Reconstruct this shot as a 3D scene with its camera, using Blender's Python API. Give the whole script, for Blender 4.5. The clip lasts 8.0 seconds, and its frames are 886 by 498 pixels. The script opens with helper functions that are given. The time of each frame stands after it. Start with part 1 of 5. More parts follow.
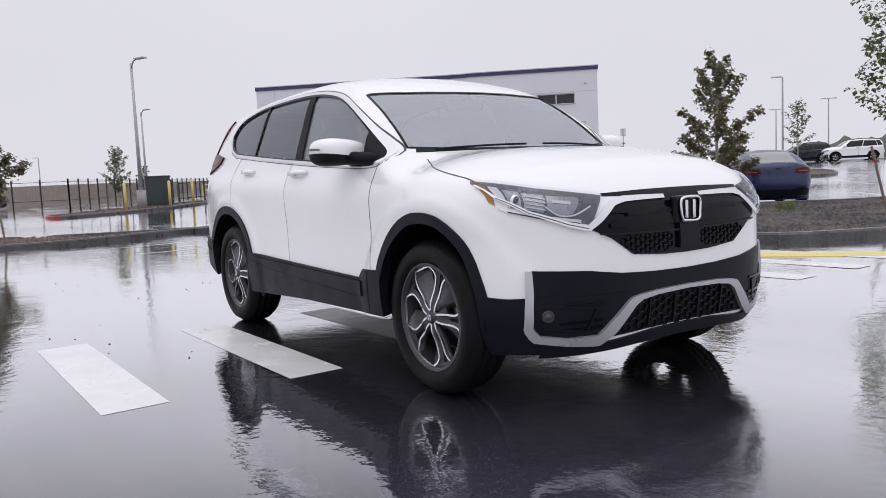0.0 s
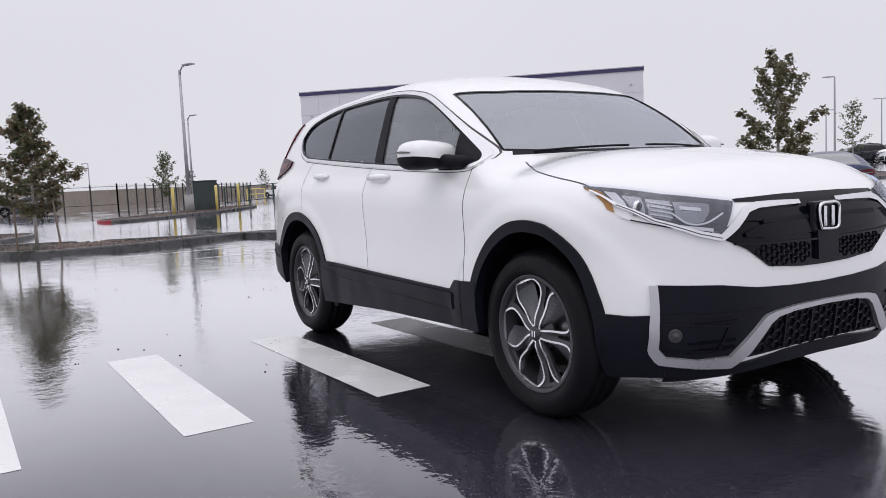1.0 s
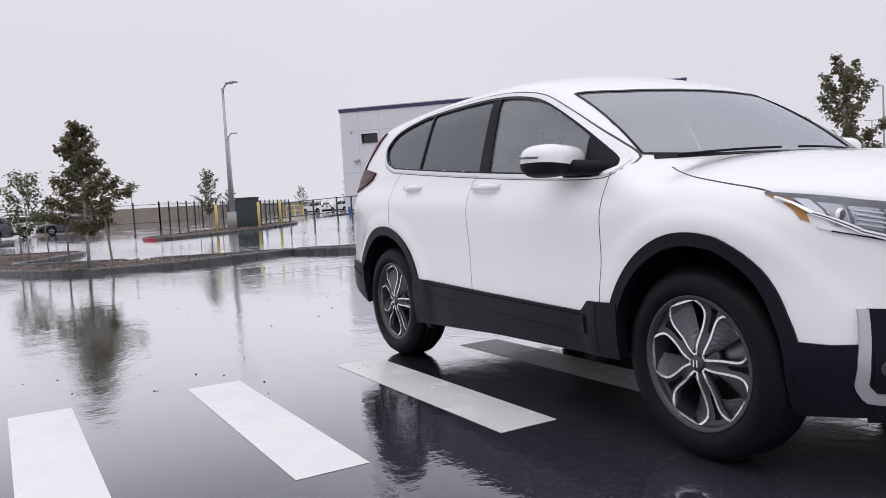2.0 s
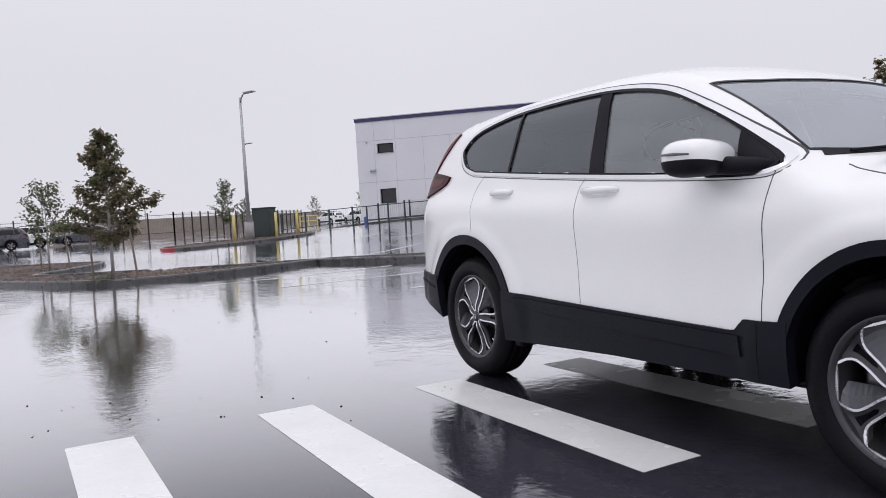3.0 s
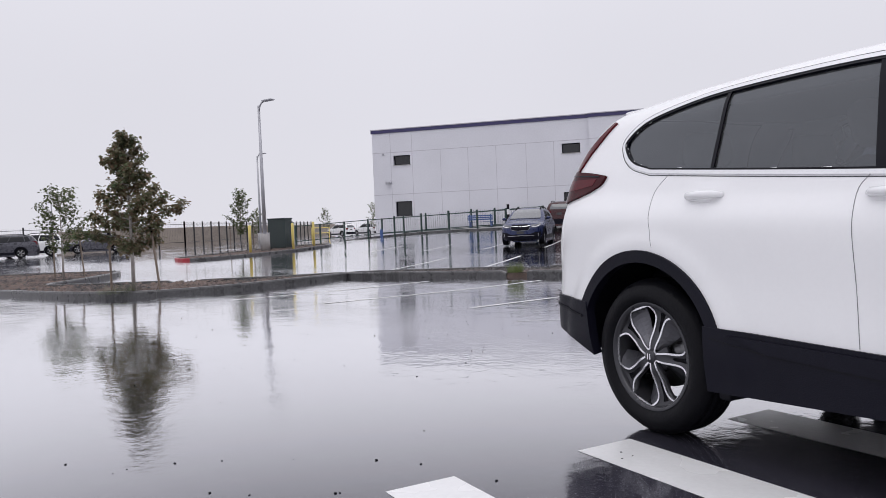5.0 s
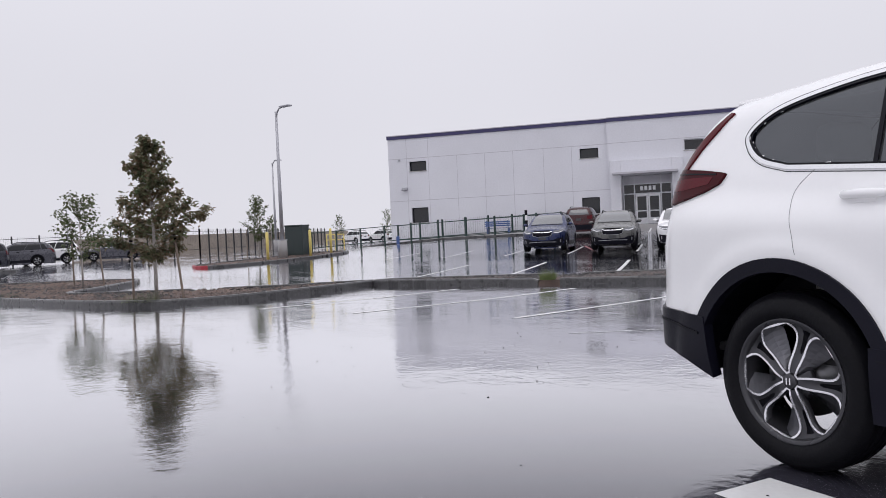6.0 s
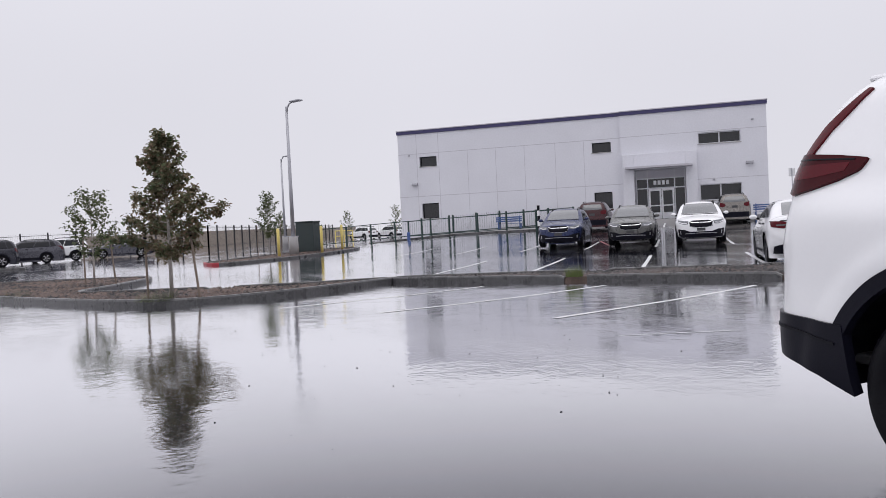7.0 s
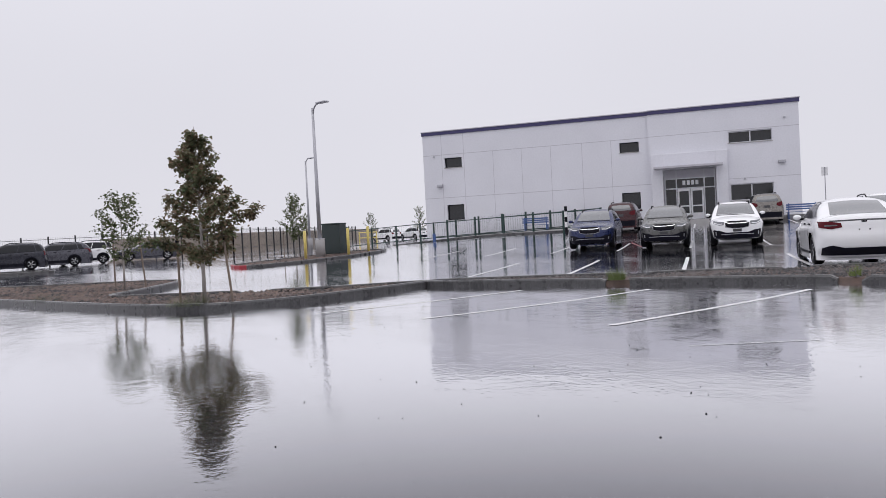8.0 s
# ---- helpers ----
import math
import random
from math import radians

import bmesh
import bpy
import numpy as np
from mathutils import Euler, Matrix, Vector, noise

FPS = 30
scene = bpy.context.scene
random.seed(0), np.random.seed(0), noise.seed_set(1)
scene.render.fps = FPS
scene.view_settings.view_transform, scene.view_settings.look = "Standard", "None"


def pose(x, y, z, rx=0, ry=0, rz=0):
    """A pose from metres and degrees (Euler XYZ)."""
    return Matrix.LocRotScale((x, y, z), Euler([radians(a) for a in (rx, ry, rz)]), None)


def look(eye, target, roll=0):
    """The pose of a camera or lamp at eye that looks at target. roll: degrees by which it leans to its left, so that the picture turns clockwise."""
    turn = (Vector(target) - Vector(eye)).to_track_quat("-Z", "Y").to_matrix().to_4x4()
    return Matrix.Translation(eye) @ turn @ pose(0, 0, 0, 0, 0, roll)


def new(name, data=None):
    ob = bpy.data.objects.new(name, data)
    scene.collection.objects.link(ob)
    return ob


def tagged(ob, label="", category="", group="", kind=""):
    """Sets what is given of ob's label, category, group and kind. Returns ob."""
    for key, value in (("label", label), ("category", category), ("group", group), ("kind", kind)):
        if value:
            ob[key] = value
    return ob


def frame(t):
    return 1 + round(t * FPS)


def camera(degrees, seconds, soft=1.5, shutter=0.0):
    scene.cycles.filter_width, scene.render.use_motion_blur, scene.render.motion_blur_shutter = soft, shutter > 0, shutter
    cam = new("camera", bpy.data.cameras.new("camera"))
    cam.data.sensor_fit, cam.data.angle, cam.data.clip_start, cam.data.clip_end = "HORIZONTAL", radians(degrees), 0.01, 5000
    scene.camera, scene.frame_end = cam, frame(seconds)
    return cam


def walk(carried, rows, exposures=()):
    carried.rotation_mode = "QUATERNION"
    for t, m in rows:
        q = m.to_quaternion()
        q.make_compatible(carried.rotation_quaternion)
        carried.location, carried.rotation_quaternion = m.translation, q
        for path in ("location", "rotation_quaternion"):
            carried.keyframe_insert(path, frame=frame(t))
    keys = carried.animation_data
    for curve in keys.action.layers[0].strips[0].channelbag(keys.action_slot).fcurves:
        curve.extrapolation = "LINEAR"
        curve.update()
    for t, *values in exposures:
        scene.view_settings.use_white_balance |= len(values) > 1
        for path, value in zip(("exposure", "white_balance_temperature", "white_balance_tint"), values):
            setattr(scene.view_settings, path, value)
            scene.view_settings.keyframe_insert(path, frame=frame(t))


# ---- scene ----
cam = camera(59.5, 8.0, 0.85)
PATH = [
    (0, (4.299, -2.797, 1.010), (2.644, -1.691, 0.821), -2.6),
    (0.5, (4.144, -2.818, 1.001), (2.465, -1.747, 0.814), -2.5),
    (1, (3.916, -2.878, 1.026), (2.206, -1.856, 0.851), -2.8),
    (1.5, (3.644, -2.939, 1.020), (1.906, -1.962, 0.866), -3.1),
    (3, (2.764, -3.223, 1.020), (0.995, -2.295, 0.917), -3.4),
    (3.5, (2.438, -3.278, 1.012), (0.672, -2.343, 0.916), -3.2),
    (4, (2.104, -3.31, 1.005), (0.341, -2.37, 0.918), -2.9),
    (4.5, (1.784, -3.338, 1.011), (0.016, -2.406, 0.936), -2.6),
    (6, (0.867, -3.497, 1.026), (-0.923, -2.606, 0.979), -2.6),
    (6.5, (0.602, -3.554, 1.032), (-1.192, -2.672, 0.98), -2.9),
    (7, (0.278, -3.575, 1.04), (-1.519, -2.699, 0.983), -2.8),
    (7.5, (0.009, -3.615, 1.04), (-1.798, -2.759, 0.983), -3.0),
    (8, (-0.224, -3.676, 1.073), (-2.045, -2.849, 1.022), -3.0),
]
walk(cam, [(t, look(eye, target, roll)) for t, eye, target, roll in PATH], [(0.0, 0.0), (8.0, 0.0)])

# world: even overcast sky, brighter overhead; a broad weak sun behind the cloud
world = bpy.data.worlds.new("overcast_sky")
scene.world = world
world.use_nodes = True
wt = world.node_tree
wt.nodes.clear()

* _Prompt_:
Among the lines of the data above, count those holding "frame" and state only the number.

* _In response_:
5